My weblog ELECTRON BLUE, which concentrated on science and mathematics, ran from 2004-2008. It is no longer being updated. My current blog, which is more art-related, is here.
Tue, 13 Jul, 2004
Thoughts on a summer night
It's a stuffy, hazy, humid night tonight, the kind where sudden storms can rise up, rumble and rain, and be gone in minutes. I look to the western horizon, not much of a horizon here in the city, but at least to the west, from whence storms come. I block out the harsh fluorescent lights to see the sky more clearly, looking for weather. I wait for flashes of heat lightning at the horizon. I scan the weather radar online, looking for promising blobs of color heading my way. There are many of them, but not near me. I look out at the sky above the black trees again. The katydids chirp, the crickets sing, the air conditioners drone, but there is no thunder, and the sky is just a cloudy darkness, grey with reflected city lights. I want lightning, Nature's high energy physics right here on earth. But there is none here tonight. Maybe tomorrow night, there will be lightning and plasma and ozone and an electrical storm. There are not many nights like this in a year. The summer is so very brief.

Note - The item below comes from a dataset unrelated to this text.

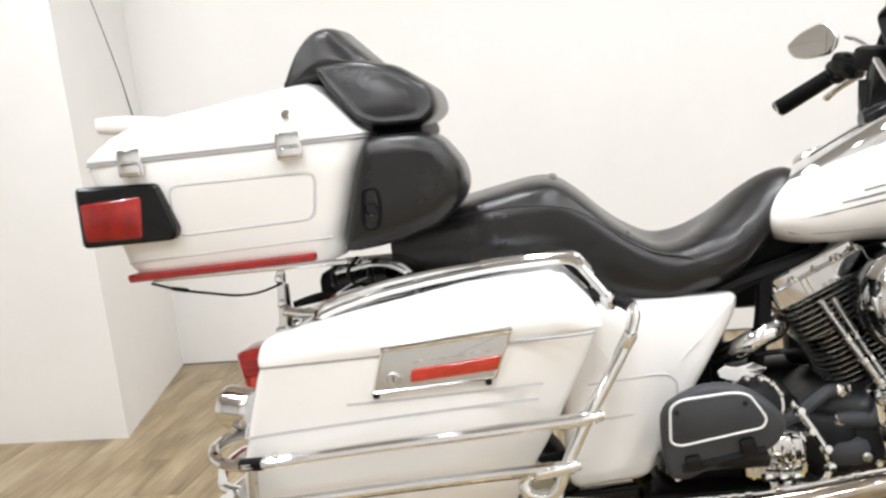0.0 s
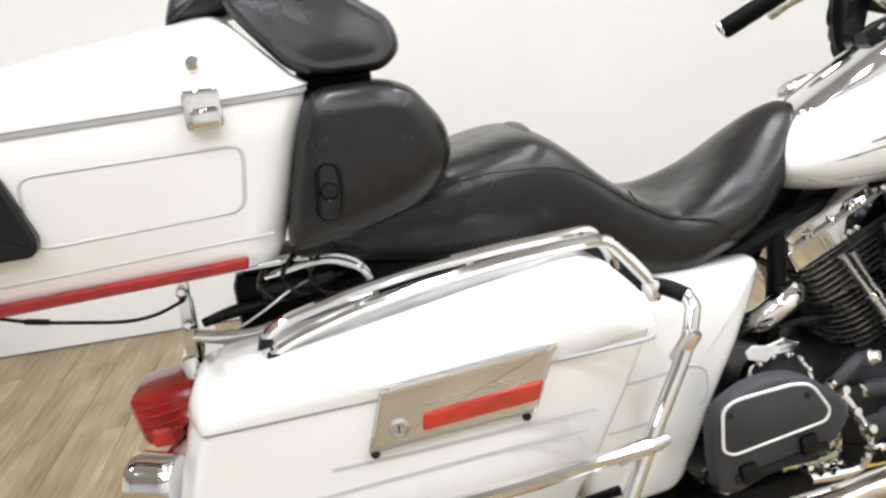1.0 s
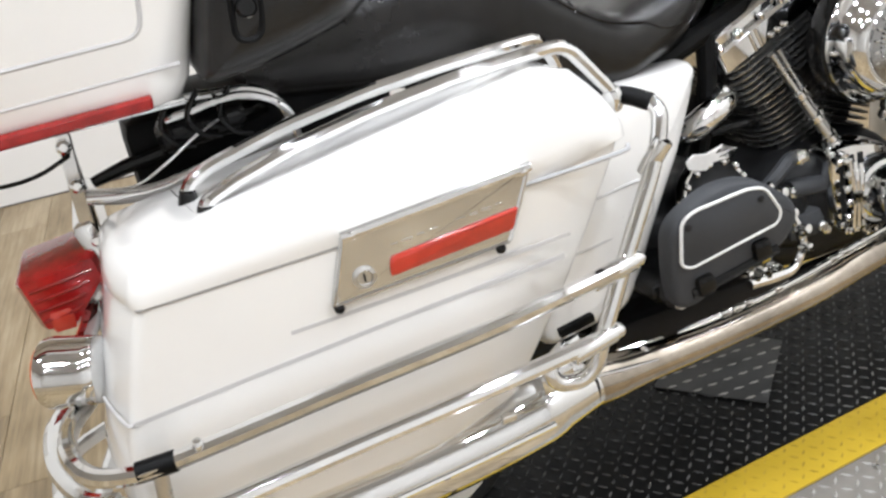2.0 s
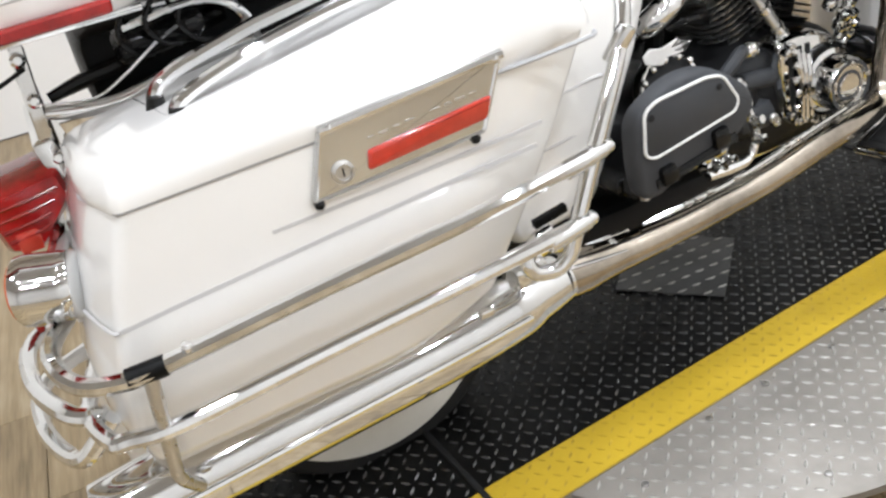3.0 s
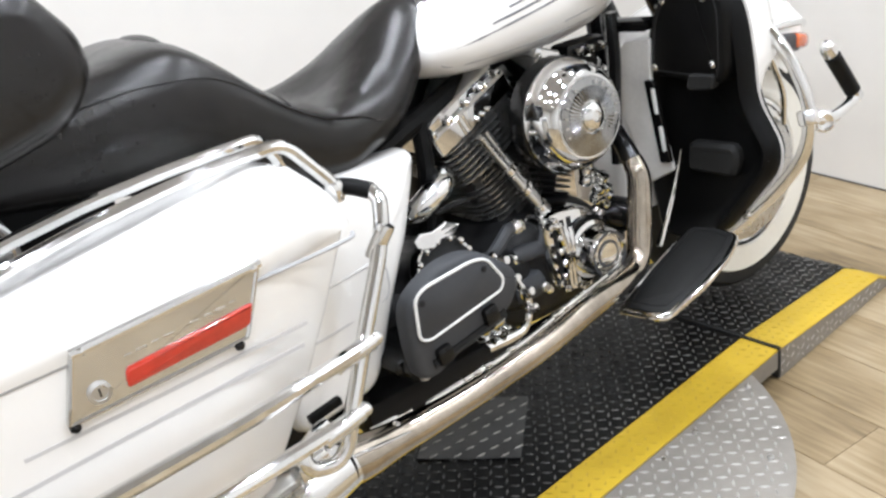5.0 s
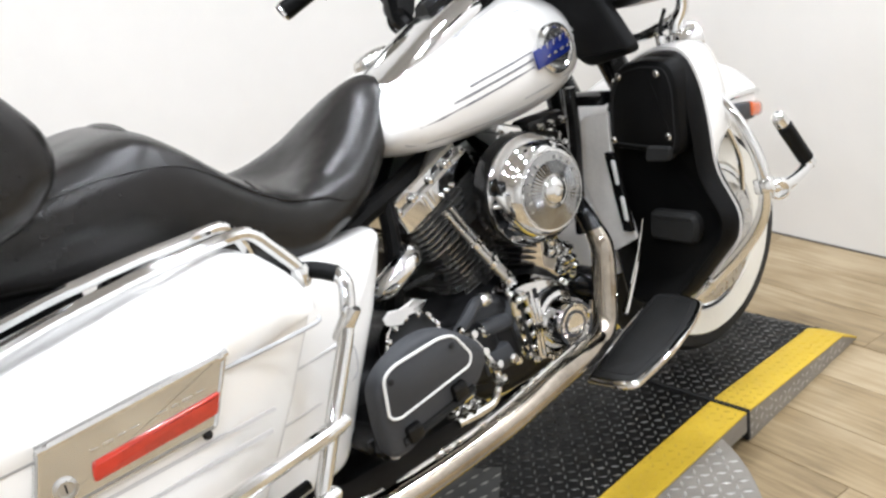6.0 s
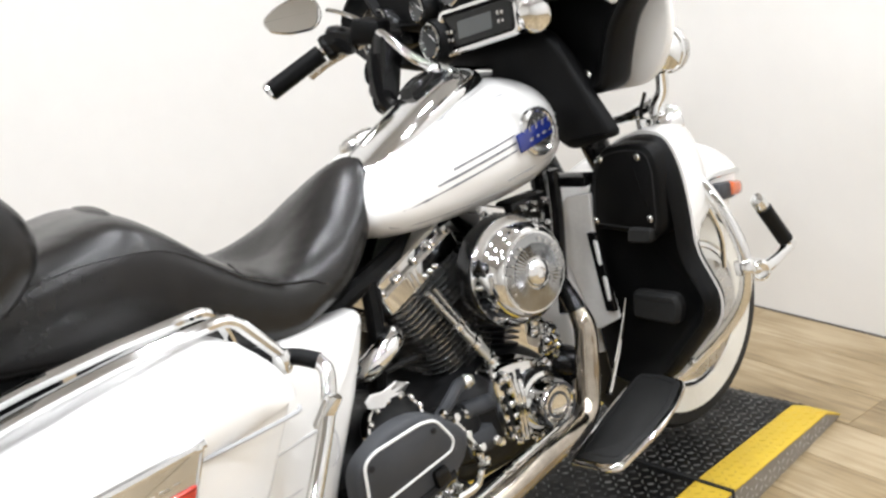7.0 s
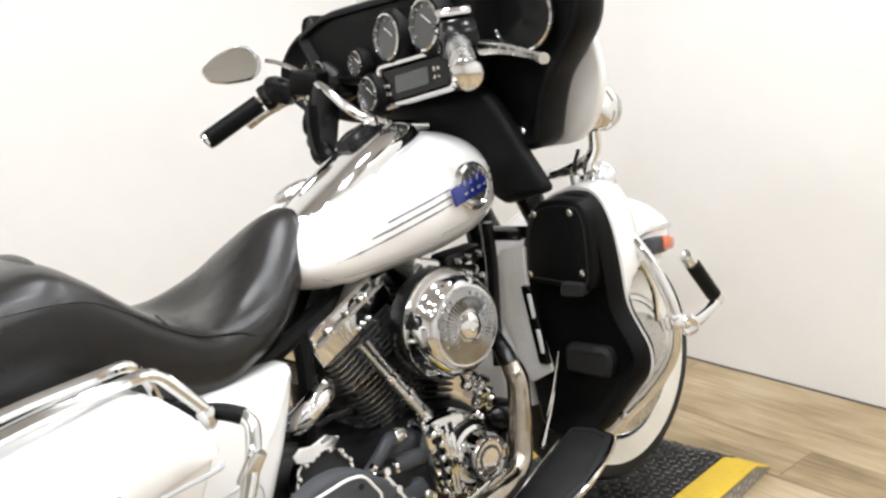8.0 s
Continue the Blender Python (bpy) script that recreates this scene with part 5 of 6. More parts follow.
board = rounded([(0.864, -0.263), (0.871, -0.326), (0.882, -0.357), (0.989, -0.362), (1.069, -0.349), (1.125, -0.328), (1.132, -0.28), (1.122, -0.222), (0.983, -0.239)], [0.006, 0.008, 0.012, 0.03, 0.03, 0.012, 0.012, 0.02, 0.03], 4)
board = inset(board, -0.006)
rider_board = part("footboard", pillow(board, [(0.271, 0.006), (0.274, 0), (0.281, 0), (0.284, 0.004)], "z", board_z), CHROME, bike, "rider's footboard with a chrome edge and black rubber top", 50)
part("rubber_top", pillow(inset(board, 0.008), [(0.275, 0), (0.286, 0.001), (0.288, 0.004)], "z", board_z), MAT, rider_board, "black rubber mat")
part("mat_groove", tube([board_z(Vector((p.x, p.y, 0.2885))) for p in inset(board, 0.022)], 0.0016, 6, 1, True, None, False), GAP, rider_board)
part("board_bracket", tube([(0.95, -0.26, 0.268), (0.97, -0.16, 0.262), (0.98, -0.12, 0.25)], 0.014, 8), GLOSS_BLACK, rider_board)
part("brake_pedal", tube([(1.03, -0.215, 0.330), (1.07, -0.21, 0.38), (1.105, -0.207, 0.44), (1.130, -0.205, 0.50)], [0.007, 0.0042, 0.003, 0.0022], 8), CHROME, bike, "chrome brake pedal arm")

# ---- lower fairing with glovebox ----
lf = rounded([(-0.110, 0.640), (-0.135, 0.745), (-0.175, 0.800), (-0.245, 0.832), (-0.315, 0.830), (-0.345, 0.770), (-0.356, 0.69), (-0.360, 0.605), (-0.408, 0.522), (-0.402, 0.473), (-0.368, 0.432), (-0.285, 0.330), (-0.20, 0.29), (-0.12, 0.30), (-0.10, 0.45)], 0.03, 4)
lower = part("lower_fairing", pillow(lf, [(1.190, 0.016), (1.186, 0.004), (1.178, 0.0), (1.158, 0.0), (1.143, 0.006), (1.136, 0.016), (1.150, 0.030), (1.162, 0.05)], "x"), PLASTIC, bike, "black lower fairing with glovebox and white outer shell", 50)


def shell_bend(v):
    k = max(0.0, v.x - 1.17)
    low = max(0.0, min(1.0, (0.66 - v.z) / 0.12))
    return v + Vector((0, k * (0.25 + 1.1 * low) if v.y < -0.2 else 0.0, 0))


part("lower_shell", pillow(inset(lf, -0.006), [(1.168, 0.010), (1.168, 0.0), (1.20, 0.0), (1.24, 0.002), (1.28, 0.010), (1.295, 0.03)], "x", shell_bend), WHITE, lower, "white painted outer shell", 60)
gl = rounded([(-0.150, 0.648), (-0.163, 0.755), (-0.195, 0.812), (-0.255, 0.826), (-0.318, 0.822), (-0.336, 0.780), (-0.332, 0.668), (-0.32, 0.640)], 0.022, 4)
glove = part("glovebox", pillow(gl, [(1.165, 0), (1.128, 0), (1.120, 0.004), (1.116, 0.012)], "x"), PLASTIC, bike, "black glovebox door")
part("glovebox_groove", rim_line([(p.x, p.y) for p in inset(gl, 0.014)], 1.1175, 0.0025, None, "x"), GAP, glove)
for sy, sz in ((-0.200, 0.793), (-0.292, 0.799), (-0.305, 0.679), (-0.170, 0.667)):
    part("door_screw", lathe([(0.0075, 0), (0.0075, 0.004), (0.004, 0.007), (0, 0.007)], (1.117, sy, sz), (-1, 0, 0), 12), SATIN, glove)
part("glovebox_latch", pillow(rounded([(-0.245, 0.628), (-0.305, 0.632), (-0.312, 0.662), (-0.252, 0.660)], 0.01, 3), [(1.13, 0), (1.112, 0), (1.108, 0.004)], "x"), MAT, glove, "dark latch tab")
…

Studying logarithms brings me again to one of those Heavy Philosophical Questions which fascinate me the way they do many other people who do math and science. Namely, why does the world as we know it follow mathematical patterns? Why is math so good at describing the universe and predicting its (at least non-quantum) features and events? There is even math for describing chaos and randomness.
There seem to be some very basic patterns that repeat to build up reality: multiplying, multiplying by oneself, periodicity, nesting complexity (like Russian dolls, one thing within another thing), proportionality, etc. Does the Universe HAVE to be that way? Could intelligence have evolved in a chaotic, fluid universe where things did not follow predictable patterns?
It brings me to an idea I found while reading the work of some theoretical physicist somewhere, whose name I have unfortunately forgotten. He suggested (in the scenario of multiple universes that is so trendy nowadays) that universes that have order will survive longer than universes which do not have order. Chaos dissipates, order builds, at least for the time it takes to make a coherent universe in which intelligence can evolve. I wish I knew which physics guy said this. Perhaps it was Murray Gell-Mann.
I am told, by one of my Friendly Scientists, that this is related to what is known as the "weak anthropic principle," which states that the universe could have had other patterns and other physical laws, but we would not have evolved there to see them. So the reason our universe follows the patterns it does, is because we evolved within those patterns and our physical beings are evolved to work within the laws as they exist in this universe. We can see it, and make mathematics to explain it, because we're already part of it, and are formed by it.
A similar idea is proposed by Lee Smolin, whom I wrote about earlier this year. He says that zillions of universes are "created," each with different parameters, but only a few of them have the conditions necessary to evolve matter and stars, let alone living things. There is, by his reckoning, a whole "ecology" of universes, in which a kind of "natural selection" takes place. Each universe starts with a different set of physical parameters. Some of them have no coherence or stability, and disappear quickly. Others persist for a while, until some factor in their allotment of laws and constants overwhelms them and they also collapse. But others, whose conditions are more favorable, will develop stars, galaxies, and the re-cycling process that allows the precursor elements of organic life to develop. These "clusters" of universes will last longer, and within those clusters, one or two of them will survive long enough to develop life. And then within that lucky portion, the life that survives will develop intelligence, and collectively live long enough to build a society in which theoretical physicists can wonder about the anthropic principle.